→ **Some records**
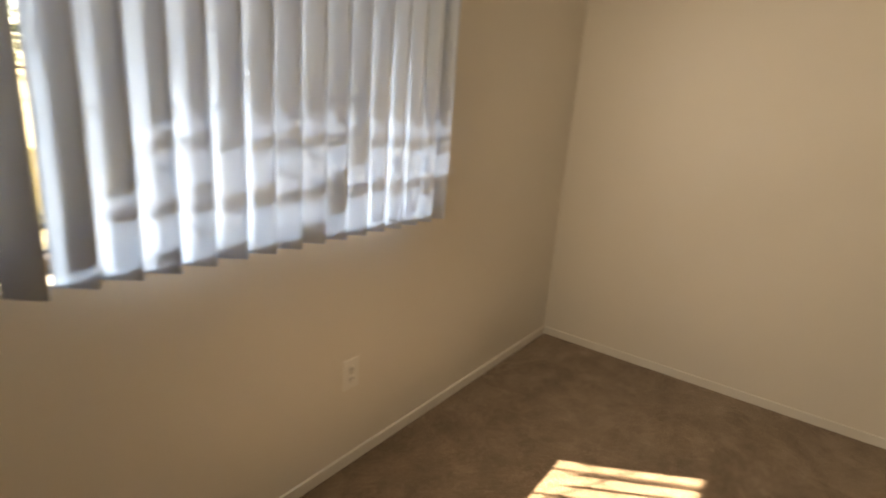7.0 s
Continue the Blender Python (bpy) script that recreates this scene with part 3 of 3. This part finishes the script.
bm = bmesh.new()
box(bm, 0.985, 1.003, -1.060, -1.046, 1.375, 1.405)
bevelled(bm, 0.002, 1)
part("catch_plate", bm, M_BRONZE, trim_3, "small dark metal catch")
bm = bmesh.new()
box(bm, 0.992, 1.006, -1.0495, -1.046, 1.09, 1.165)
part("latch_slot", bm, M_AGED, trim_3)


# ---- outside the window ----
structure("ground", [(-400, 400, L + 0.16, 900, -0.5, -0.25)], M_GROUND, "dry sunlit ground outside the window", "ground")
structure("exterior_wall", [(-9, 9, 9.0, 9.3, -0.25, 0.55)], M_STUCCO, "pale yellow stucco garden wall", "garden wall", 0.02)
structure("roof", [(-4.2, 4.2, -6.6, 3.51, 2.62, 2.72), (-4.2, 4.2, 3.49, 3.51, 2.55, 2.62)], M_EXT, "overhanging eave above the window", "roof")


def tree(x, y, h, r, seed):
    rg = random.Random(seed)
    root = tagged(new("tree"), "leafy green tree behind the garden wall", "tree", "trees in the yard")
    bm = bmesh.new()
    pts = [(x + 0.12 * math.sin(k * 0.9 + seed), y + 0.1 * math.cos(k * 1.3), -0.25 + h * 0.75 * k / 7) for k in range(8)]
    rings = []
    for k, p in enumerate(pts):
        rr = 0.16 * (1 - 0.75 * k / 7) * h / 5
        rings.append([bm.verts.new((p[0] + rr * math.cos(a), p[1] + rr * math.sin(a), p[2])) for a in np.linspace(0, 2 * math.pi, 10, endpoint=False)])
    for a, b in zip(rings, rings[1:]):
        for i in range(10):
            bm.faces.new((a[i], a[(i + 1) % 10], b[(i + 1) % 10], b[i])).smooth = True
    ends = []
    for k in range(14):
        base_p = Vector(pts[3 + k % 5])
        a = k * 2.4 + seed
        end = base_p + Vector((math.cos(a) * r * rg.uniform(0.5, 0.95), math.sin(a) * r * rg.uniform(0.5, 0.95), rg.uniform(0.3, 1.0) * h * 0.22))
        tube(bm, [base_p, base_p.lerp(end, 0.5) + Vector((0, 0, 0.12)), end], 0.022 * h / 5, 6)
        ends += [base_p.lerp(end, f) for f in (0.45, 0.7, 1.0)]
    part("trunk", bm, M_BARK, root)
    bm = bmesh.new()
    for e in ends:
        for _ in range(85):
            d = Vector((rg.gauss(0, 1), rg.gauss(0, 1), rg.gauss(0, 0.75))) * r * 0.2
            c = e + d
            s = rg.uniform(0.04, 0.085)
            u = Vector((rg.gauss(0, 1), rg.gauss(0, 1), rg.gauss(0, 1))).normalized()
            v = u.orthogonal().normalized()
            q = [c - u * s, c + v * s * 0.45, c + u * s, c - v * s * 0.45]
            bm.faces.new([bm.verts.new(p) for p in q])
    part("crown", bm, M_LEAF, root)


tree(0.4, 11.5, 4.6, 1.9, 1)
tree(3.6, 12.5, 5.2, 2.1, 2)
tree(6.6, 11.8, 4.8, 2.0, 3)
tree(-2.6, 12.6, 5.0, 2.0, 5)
...
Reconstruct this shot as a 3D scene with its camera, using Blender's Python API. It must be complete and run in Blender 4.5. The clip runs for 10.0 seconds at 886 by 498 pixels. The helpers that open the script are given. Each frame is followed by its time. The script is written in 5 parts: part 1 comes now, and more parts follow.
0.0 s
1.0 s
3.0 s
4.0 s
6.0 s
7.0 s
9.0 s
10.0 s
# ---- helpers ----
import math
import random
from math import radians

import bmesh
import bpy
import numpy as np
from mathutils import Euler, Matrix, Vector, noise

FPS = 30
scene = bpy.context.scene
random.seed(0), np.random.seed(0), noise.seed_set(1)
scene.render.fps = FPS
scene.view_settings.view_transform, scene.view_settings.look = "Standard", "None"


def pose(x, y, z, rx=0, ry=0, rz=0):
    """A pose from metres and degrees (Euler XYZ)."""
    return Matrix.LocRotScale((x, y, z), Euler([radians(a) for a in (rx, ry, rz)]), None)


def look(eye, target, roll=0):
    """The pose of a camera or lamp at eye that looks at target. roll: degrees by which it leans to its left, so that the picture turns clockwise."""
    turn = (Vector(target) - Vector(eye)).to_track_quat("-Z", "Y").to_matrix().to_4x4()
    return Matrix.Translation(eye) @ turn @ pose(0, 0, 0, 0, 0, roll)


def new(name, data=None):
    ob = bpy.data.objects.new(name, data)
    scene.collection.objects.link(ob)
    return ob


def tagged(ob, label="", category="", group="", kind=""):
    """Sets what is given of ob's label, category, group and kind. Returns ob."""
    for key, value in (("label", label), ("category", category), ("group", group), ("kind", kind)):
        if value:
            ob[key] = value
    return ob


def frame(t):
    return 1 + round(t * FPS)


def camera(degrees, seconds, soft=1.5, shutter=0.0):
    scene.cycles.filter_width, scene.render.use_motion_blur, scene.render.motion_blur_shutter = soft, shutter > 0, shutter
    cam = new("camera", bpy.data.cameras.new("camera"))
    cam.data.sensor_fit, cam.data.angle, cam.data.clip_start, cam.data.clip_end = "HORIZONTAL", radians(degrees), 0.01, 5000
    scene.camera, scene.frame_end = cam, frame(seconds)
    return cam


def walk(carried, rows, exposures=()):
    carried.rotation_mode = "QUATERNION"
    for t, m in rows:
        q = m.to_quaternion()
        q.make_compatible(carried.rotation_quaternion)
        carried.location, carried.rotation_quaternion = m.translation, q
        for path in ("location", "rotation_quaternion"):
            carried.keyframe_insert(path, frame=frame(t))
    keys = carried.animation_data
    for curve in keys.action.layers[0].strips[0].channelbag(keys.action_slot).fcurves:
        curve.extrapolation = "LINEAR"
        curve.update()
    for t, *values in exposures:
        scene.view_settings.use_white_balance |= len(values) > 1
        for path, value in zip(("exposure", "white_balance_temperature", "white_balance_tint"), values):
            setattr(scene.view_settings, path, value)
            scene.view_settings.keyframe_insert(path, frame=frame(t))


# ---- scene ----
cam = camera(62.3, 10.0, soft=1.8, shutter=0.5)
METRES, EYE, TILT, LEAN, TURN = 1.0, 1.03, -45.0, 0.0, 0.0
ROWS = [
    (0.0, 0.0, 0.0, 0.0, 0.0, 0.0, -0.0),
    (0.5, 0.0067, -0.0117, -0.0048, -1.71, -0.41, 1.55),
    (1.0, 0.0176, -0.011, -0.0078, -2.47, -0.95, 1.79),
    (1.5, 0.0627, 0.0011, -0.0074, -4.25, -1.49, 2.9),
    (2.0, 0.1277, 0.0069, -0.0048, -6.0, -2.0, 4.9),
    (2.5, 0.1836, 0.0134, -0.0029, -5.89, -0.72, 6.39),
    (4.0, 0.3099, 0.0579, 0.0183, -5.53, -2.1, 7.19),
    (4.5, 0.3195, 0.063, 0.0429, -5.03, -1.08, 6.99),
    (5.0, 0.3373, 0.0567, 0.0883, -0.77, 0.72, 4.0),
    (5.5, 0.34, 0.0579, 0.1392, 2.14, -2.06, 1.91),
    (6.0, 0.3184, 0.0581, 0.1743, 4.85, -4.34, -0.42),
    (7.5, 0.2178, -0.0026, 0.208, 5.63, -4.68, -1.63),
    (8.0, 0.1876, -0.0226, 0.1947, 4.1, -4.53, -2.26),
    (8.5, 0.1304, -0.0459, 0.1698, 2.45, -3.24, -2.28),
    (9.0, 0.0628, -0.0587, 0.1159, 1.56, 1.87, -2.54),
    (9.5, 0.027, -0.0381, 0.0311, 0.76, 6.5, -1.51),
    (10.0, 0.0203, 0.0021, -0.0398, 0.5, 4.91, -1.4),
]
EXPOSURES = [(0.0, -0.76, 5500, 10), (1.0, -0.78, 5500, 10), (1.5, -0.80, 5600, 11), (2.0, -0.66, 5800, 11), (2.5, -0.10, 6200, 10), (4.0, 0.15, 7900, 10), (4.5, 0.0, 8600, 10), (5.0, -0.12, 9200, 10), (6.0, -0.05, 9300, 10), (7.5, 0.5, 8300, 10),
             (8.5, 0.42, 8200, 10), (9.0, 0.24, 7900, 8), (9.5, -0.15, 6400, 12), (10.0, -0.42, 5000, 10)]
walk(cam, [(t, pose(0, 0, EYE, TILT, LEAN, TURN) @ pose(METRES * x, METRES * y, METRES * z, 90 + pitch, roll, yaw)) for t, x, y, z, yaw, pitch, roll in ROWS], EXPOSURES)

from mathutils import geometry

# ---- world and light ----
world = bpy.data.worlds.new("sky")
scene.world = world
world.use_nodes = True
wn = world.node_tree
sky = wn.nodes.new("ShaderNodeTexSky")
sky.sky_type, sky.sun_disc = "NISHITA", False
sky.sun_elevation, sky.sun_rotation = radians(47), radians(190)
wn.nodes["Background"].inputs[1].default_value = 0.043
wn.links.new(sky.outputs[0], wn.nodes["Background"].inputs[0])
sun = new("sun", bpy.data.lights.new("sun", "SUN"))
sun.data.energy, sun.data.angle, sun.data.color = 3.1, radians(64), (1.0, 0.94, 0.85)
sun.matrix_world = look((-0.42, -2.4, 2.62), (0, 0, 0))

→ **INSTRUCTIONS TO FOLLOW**
Return the exact lines from the line with "setattr(scene.view_settings, path, value)" to the line with "scene.view_settings.keyframe_insert(path, frame=frame(t))", inclusive of both, with nothing added.

→ **COMPLETE OUTPUT**
            setattr(scene.view_settings, path, value)
            scene.view_settings.keyframe_insert(path, frame=frame(t))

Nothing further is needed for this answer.